The ink drum does move quite a distance on the Heidelberg. You may not be able to see much of a gradient from one side to the other on a 3.5” card. One of the difficulties as well, with red, is that when printed thinly, it becomes pink, rather than light red.

If you want to control the gradient over a long run, you should use a plate which has graduated tones from almost solid to 20% or so. I think you will find that the ink blending will change the appearance of the gradient if you just rely on the “split fountain” technique.

John Henry

Hey guys thanks for the replies, as it is 1 colour im trying to gradient could i not just add ink to one side of the press so it fades out ? i would of course have to get it where it fades out in the right spot and that but from what ive seen once the platen runs for a while the ink distribution left and right does not change alot…i might be wrong in saying this…it would be for around 250 cards so i would like to use the fountain

Another thing that is holding me back a bit is that they are business cards and its only like 1 corner that has the watermark….not a very big space…

below is what the client is wanting….

image: Example.jpg


Here’s a much more complicated version of what you are attempting, printed in 1883, which I posted in 2010. I have an original, somewhere in my collection of samples.

I would think that not being able to stop the oscillation of the ink drum on a windmill could be problematic. Also, the cards have a two sided bleed, which will have to be accounted for. You will need to take trim between the cards. Also, assuming that you would be printing with more than one image on the plate, you could gang up the images vertically, but I’m not sure you could gang them up side-to-side because the gradation of color intensity would be different in those positions.

Looking at the pix is really a gradation of the red or just poor printing?
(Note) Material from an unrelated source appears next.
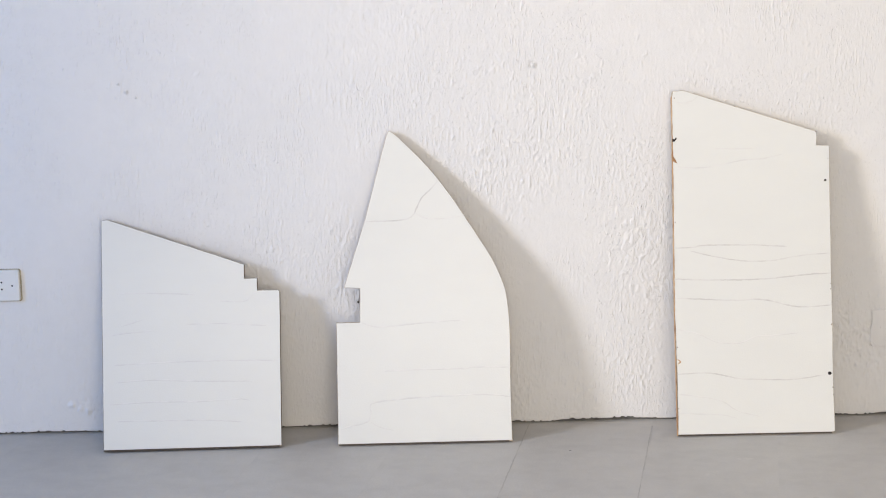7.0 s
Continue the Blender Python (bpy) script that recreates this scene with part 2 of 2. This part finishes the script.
def relief(x, z):
    broad = 0.0022 * lattice(1, x * 2.1, z * 1.7) + 0.0012 * lattice(2, x * 6, z * 4)
    bent = x + 0.003 * lattice(3, x * 10, z * 11) + 0.0012 * lattice(12, x * 60, z * 40)
    slide = z + 0.02 * lattice(5, x * 60, z * 4)
    cx, cz = x + 0.004 * lattice(15, x * 80, z * 80), z + 0.004 * lattice(16, x * 80, z * 80)
    bristle = np.clip(lattice(4, bent * 300, slide * 105) - 0.36, 0, 0.4) + np.clip(lattice(6, bent * 330, slide * 40) - 0.42, 0, 0.35)
    dabs = np.clip(lattice(9, cx * 265 + cz * 25, cz * 180 - cx * 25) - 0.45, 0, 0.35)
    drops = np.clip(lattice(13, cx * 150, cz * 130) - 0.72, 0, 0.3)
    patch = lattice(7, x * 4.3 + 3, z * 3.1) + 0.8 * lattice(8, x * 13, z * 9)
    brushed_here = np.clip(0.38 + 0.9 * patch, 0.04, 1)
    dabbed_here = np.clip(0.30 + 1.2 * lattice(10, x * 7, z * 5) + 0.5 * lattice(19, x * 19, z * 16), 0.02, 1)
    middle = np.exp(-((x - 0.05) / 0.75) ** 2)
    low = np.clip(1.40 - z * 0.55, 0.35, 1.15) * (0.5 + 0.5 * middle)
    fine = 0.00014 * lattice(11, x * 320, z * 150)
    out = broad + (0.0020 * bristle * brushed_here + 0.0034 * dabs * dabbed_here + 0.0068 * drops * np.clip(0.25 + lattice(14, x * 5, z * 5), 0, 1)) * low + fine
    lumps = np.clip(lattice(17, cx * 125, cz * 90) - 0.2, 0, 0.6) + 0.6 * np.clip(lattice(18, cx * 240, cz * 140), 0, 0.6)
    for px, pz, r, d in ((0.935, 0.200, 0.08, 0.0042), (0.960, 0.130, 0.08, 0.0022), (0.470, 0.290, 0.08, 0.0016), (0.173, 0.093, 0.05, 0.0030), (-0.209, 0.302, 0.05, 0.0022), (0.440, 0.420, 0.10, 0.0018),
                         (0.430, 0.125, 0.06, 0.0026), (-0.826, 0.067, 0.06, 0.0014), (0.056, 1.042, 0.16, 0.0010), (-0.185, 0.926, 0.12, 0.0009), (0.164, 0.607, 0.14, 0.0011)):
        out = out + d * lumps * np.exp(-((x - px) ** 2 + (z - pz) ** 2) / r ** 2)
    for px, pz, r, d in ((0.202, 0.812, 0.0075, -0.0032), (0.455, 0.306, 0.008, 0.0018), (0.086, 0.627, 0.006, 0.0015), (-0.286, 1.802, 0.012, -0.0016), (-0.822, 0.056, 0.006, 0.003),
                         (-0.806, 0.053, 0.007, 0.004), (-0.840, 0.067, 0.006, 0.003), (-0.150, 1.636, 0.003, -0.003), (0.098, 2.010, 0.002, -0.003)):
        out = out + d * np.exp(-((x - px) ** 2 + (z - pz) ** 2) / r ** 2)
    return out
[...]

The bottom part (overprinted by illustration just looks like ink starvation)
Ted Lavin

Is there a halftone in the sample you posted? Looks like they’re going for a watercolor effect. Is that what your client wants as well? I’m not sure a split fountain will give you that.
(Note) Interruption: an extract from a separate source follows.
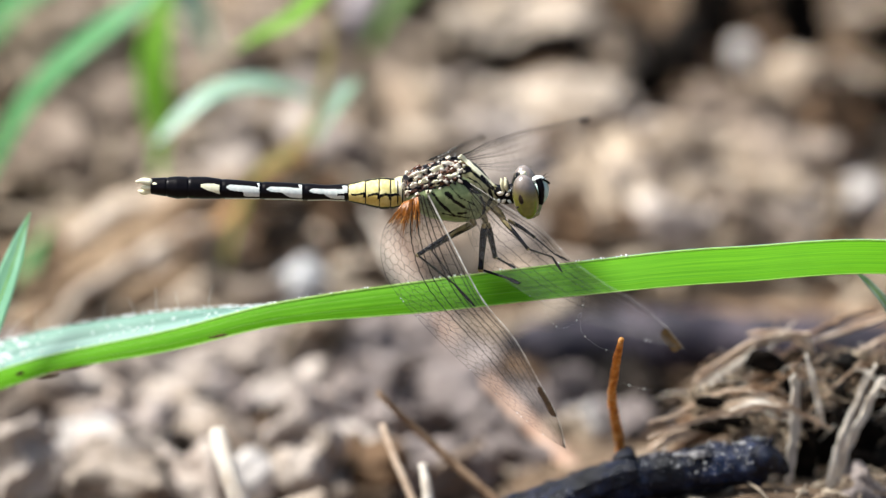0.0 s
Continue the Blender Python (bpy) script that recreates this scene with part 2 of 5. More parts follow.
SCAR = earthy("leaf_scar", [(0.3, (0.02, 0.018, 0.005)), (0.7, (0.14, 0.09, 0.025))], 0.6, 0.2, 0.7, 0.05)

BLACK = shell("black_cuticle", (0.002, 0.002, 0.003), (0.005, 0.004, 0.006), 0.3, spec=0.1)
WHITE = shell("pale_cuticle", (0.5, 0.56, 0.56), (0.7, 0.73, 0.69), 0.35)
CREAM = shell("cream_cuticle", (0.72, 0.7, 0.46), (0.84, 0.82, 0.62), 0.4)
YELLOW = shell("yellow_cuticle", (0.55, 0.48, 0.17), (0.72, 0.66, 0.34), 0.4)
GOLD = shell("golden_cuticle", (0.5, 0.36, 0.08), (0.68, 0.55, 0.2), 0.4)
GREEN = shell("green_cuticle", (0.13, 0.175, 0.075), (0.22, 0.28, 0.13), 0.3, 0.7)
GREENLIGHT = shell("light_green_cuticle", (0.18, 0.24, 0.1), (0.31, 0.37, 0.18), 0.3, 0.7)
OLIVE = shell("olive_cuticle", (0.17, 0.16, 0.07), (0.36, 0.34, 0.18), 0.36, 0.5)
BROWN = shell("brown_cuticle", (0.02, 0.008, 0.004), (0.13, 0.048, 0.02), 0.25, 0.25, spec=0.5)
BONE = shell("bone_cuticle", (0.42, 0.34, 0.22), (0.9, 0.88, 0.8), 0.2, 0.22, spec=0.7)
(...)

From the enlarged picture, the ink doesn’t seem to evenly cover the whole image, as though the roller wasn’t fully inked, but this couldn’t be how it was done because then each card would be slightly (or dramatically) different. But I don’t see any evidence of halftone dots either. I do see some pretty deep impression pressure marks around the image. My guess is that a poorly printed sample (or in this case the image that was desired) was photographed and a printing plate was made from that image which might create a reproduceable image like your sample. They may have used a magnesium plate to get that much of a pressure mark.
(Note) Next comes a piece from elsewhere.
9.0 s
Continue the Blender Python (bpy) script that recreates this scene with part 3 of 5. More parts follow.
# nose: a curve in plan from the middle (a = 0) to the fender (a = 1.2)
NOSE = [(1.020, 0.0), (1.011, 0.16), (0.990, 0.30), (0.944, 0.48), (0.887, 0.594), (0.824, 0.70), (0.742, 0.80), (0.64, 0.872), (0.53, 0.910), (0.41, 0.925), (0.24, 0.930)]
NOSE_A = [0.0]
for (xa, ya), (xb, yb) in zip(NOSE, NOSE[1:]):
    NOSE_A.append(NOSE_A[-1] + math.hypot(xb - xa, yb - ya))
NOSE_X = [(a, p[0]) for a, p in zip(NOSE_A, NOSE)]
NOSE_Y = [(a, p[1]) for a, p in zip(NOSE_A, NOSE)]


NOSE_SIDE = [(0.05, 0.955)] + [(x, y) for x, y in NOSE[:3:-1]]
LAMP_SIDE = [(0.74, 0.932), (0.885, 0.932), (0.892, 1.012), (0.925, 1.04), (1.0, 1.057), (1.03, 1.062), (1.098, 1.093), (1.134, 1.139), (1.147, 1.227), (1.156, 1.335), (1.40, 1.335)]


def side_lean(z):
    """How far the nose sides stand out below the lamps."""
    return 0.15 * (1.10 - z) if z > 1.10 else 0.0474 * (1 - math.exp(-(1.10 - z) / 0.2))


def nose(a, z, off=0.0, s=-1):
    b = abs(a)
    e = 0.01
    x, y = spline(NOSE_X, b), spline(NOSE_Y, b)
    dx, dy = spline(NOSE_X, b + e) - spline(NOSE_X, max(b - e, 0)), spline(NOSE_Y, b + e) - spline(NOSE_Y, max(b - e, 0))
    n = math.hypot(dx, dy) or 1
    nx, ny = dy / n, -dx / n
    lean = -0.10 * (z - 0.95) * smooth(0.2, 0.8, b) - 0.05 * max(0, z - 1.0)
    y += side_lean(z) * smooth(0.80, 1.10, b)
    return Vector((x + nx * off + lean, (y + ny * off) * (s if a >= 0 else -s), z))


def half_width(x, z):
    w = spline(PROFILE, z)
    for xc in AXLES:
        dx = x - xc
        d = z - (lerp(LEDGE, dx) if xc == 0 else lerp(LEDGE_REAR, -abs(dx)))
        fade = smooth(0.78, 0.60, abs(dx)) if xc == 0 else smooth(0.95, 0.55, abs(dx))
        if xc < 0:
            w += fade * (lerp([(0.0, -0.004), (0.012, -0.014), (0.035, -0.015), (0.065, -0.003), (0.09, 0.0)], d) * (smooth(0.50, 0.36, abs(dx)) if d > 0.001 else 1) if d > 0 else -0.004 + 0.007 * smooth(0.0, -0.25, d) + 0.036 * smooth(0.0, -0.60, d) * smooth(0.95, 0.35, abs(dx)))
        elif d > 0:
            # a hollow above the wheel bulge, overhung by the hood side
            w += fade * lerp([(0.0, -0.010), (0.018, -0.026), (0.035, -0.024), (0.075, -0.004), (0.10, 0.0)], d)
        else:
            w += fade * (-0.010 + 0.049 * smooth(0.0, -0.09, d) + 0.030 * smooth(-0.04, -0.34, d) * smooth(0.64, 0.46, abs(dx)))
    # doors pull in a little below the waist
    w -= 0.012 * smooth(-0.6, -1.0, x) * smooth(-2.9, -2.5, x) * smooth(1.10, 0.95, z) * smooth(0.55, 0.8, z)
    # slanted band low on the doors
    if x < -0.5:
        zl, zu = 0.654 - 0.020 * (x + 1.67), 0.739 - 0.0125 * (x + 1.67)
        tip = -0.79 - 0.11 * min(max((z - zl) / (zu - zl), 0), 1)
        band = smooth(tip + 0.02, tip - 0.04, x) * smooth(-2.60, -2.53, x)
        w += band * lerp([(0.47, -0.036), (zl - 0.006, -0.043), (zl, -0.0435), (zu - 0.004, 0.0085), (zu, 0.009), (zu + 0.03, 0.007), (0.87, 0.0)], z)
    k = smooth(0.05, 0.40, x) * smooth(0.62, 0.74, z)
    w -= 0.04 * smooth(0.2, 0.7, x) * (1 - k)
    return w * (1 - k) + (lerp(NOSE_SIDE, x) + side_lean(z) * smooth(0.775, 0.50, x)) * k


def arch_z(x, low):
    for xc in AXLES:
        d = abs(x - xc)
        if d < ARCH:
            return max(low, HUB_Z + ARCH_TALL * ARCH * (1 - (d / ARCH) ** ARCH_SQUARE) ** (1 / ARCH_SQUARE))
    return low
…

Just to clarify, your should be able to have made a printing plate that would be a normal solid plate with the lighter areas of the image having small irregular chunks removed from the image surface of the plate so that all you as the printer will need to do is print with a normal even amount of ink on your rollers. There are different methods of making such a plate depending on what kind of art your starting with and so forth, but that is the way that your going to get all your cards to look the same, not trying to control exactly how much ink is rolling out along an oscillating roller.

If you look at the “ll” in “Illustration” and then go straight up, those look like hafltone dots to me. The rest of that word looks a little blurry, which is why we may not be seeing the dots in that area. I can’t see any other way you’d get that watercolor effect, consistently, without adding texture to the plate. The sample really doesn’t look like split fountain to me.

Seems to me that you could also print the red portion without the excess pressure and with makeready to achieve the gradation of tone from one side to the other, then another run with the same color plate but without ink, and punch it into the paper to register with the color. I wonder if that isn’t how the illustrated card was done, looking at how the color varies.


I don’t really have anything to add in the how-to category, but it seems that using split-fountain technique would be really difficult on such a small area. I’d use a halftone, like in the above image (which is definitely a halftone. I know the designer).

I’ll second Jonsel’s assessment. That image was printed as a halftone. It’s not an even blend across the shape, it’s meant to look more like a water color.

In order to do a split fountain job you would need to put light red on one end of the ink train and dark red on the other and let the oscillation mix the two together in the middle. Putting the same color across the ink train in different amount will eventually even out.

What happened to Ombre? Was it a fad or is it still desirable?


Dont laugh at this comment but I have always wondered if this would work on a windmill as a means of doing a modified 2 color split fountain without disabling the press. In theory if you take a mounted image and run near the center of the roller you should be able to back off the roller pressure and ink keys on one side run a pass switch the color and rollers pressure setting and ink keys to the other side and run the job back through without changing the plate. Ok stupid idea but does it have a flying pigs chance of working?


only having had a go at a Heidelberg few times…..

the ink spread along the roller and build up or travel to low pressure end of roller-counter act this by ensuring you put some transparent at that side so the colour can sort of flow through along the roller to avoid a kind of build up??????


I think that is a very interesting idea. Probably could be achieved also by raising the rollers on one side. I don’t use the inkwell at all, so I won’t be trying that one out. One day I might put an electrical tape on one of the roller bearers to check out the the effect. I am very reluctant ( lazy ) to readjust the bearers. I do it twice a year when the season changes.

I think that the ductor roller regulates the ink-flow both ways. If there is more ink on the roller train it will take it off. It would bring the ink thickness to equilibrium after about when I am finished printing the 100 invitations … LOL

On my set-up of ombre, I was getting parallel “ink rings” throughout the roller train. I had to reintroduce minute axial oscillation on the distributor roller. Since the linkage was disconnected I was doing it by hand as the press was running. It needs 3/16” to 1/4” axial movement to smooth out the ink ridges and it does not messes up the initial ink-bands. My quantities are usually 100 to 200.


Thank you for all of the input. I will need to give this a try.